### Given data

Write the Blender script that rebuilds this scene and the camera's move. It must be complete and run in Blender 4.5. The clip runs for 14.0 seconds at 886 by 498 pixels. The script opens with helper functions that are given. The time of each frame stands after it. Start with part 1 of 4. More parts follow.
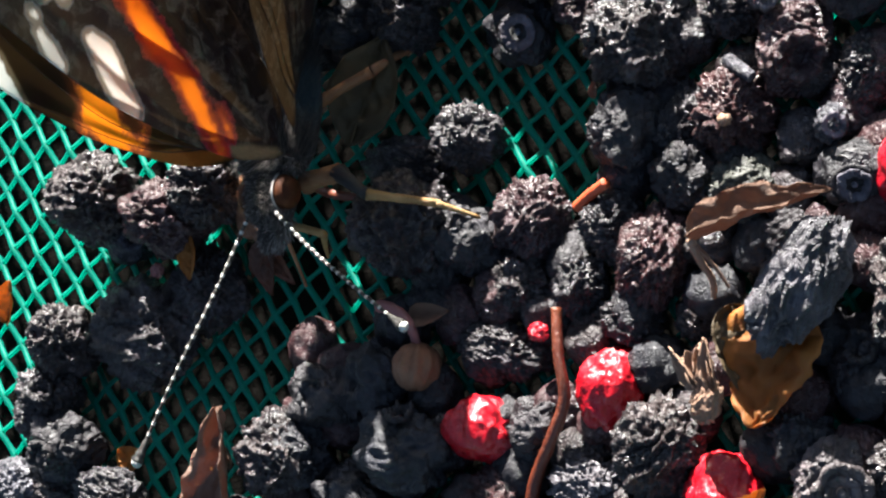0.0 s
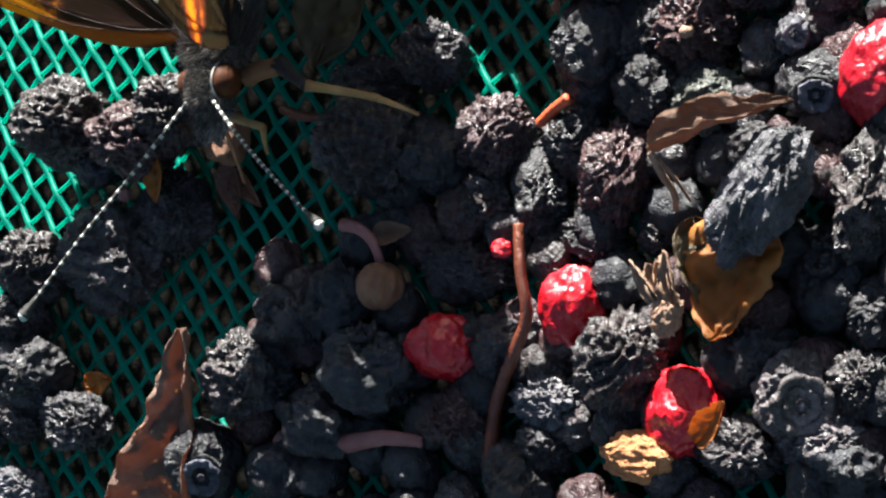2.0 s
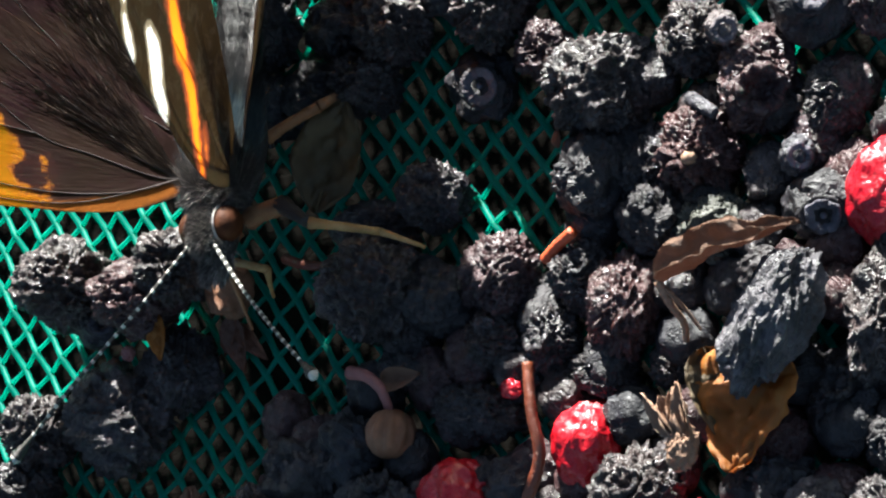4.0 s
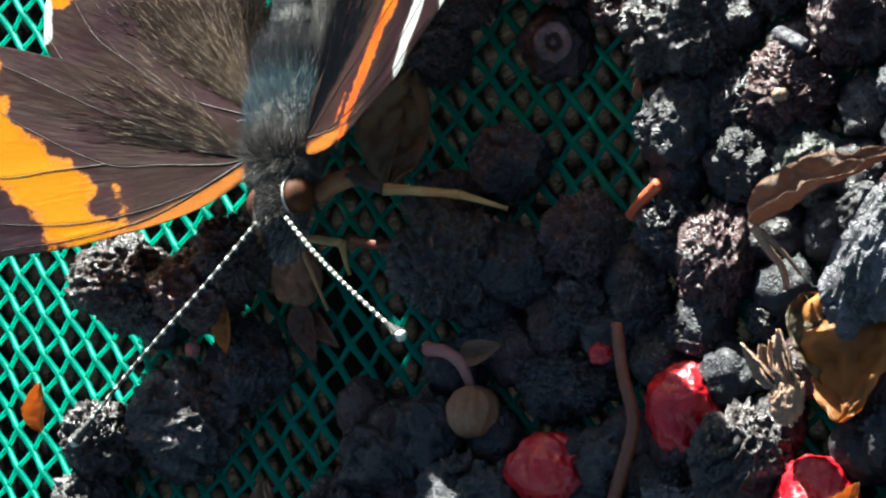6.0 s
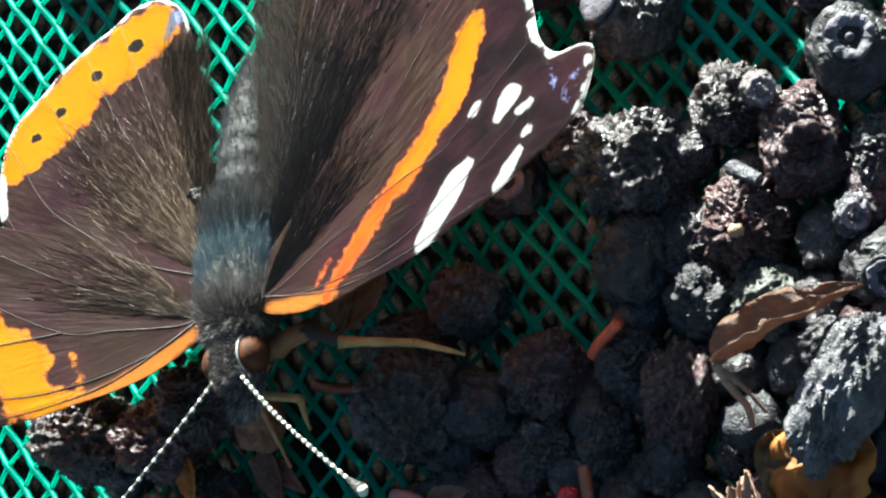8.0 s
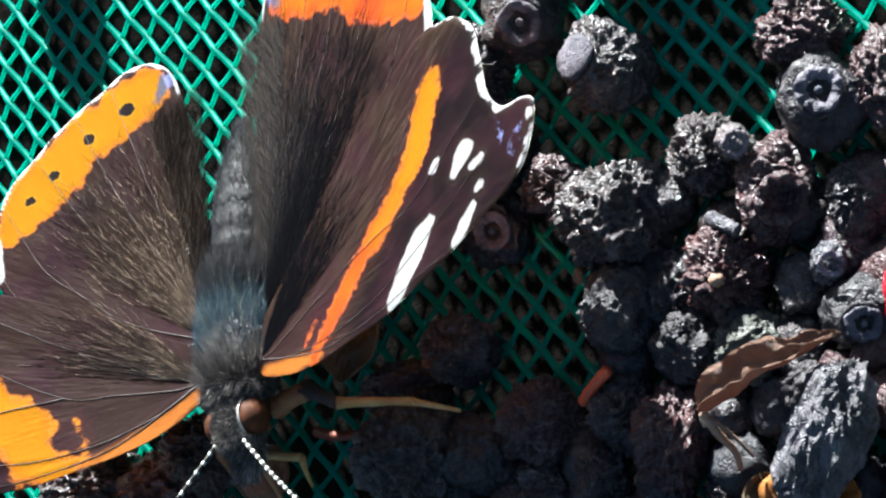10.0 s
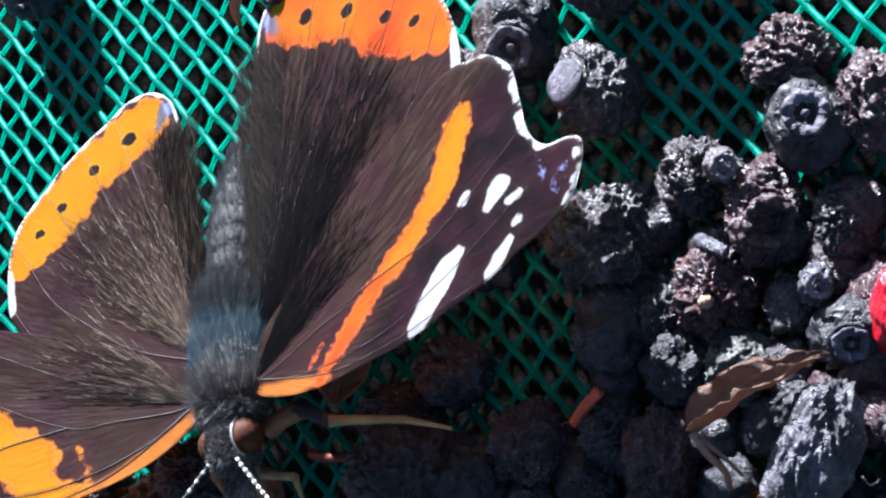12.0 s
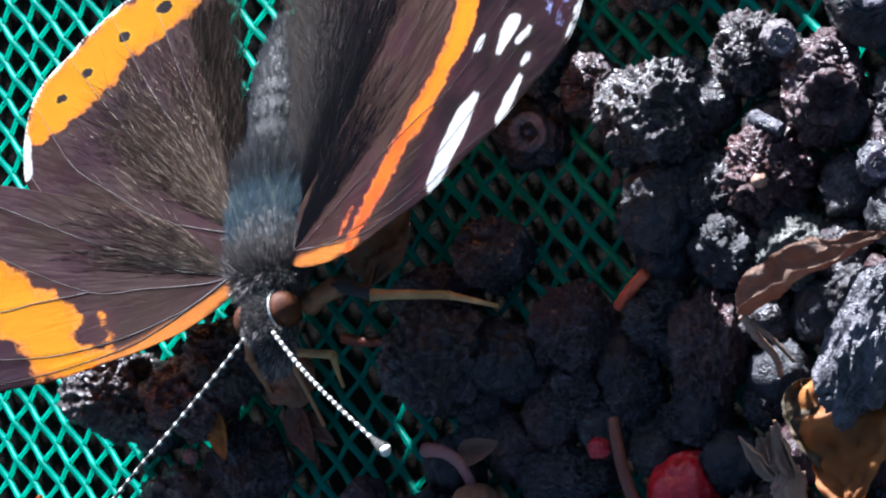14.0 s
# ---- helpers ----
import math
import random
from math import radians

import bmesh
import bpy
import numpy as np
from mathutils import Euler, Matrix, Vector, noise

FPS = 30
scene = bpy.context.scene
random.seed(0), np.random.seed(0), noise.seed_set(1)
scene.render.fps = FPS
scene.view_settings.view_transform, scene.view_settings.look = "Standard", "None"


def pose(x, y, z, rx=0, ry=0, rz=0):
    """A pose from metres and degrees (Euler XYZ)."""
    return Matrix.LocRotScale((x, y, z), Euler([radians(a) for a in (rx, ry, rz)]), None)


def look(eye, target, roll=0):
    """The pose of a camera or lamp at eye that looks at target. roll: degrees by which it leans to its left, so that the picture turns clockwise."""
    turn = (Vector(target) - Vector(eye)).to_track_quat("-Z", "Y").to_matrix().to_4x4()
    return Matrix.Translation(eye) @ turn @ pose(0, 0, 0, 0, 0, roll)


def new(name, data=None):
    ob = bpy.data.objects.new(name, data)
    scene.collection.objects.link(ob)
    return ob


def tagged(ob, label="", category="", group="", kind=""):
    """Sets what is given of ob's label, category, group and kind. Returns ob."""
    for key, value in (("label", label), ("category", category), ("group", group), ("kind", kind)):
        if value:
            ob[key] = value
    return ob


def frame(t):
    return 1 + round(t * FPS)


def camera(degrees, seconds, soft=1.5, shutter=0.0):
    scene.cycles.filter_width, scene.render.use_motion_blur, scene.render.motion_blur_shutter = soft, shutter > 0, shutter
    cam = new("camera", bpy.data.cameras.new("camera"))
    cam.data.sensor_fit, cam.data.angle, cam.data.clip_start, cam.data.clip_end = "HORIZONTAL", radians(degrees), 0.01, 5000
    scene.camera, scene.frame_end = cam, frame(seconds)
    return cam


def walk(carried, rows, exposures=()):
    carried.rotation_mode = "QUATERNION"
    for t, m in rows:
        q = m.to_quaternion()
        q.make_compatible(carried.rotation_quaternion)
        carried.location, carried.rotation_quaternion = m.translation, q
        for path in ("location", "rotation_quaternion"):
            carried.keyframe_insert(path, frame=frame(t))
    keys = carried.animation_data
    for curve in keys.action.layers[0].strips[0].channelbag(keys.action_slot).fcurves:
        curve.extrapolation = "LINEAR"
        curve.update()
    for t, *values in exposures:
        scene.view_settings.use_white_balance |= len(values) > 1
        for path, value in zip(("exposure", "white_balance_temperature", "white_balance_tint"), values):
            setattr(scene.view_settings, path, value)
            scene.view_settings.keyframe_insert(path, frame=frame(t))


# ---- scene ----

### Aim of the exercise
Report every line containing the word "soft" from the listing above.

### Finished answer
def camera(degrees, seconds, soft=1.5, shutter=0.0):
    scene.cycles.filter_width, scene.render.use_motion_blur, scene.render.motion_blur_shutter = soft, shutter > 0, shutter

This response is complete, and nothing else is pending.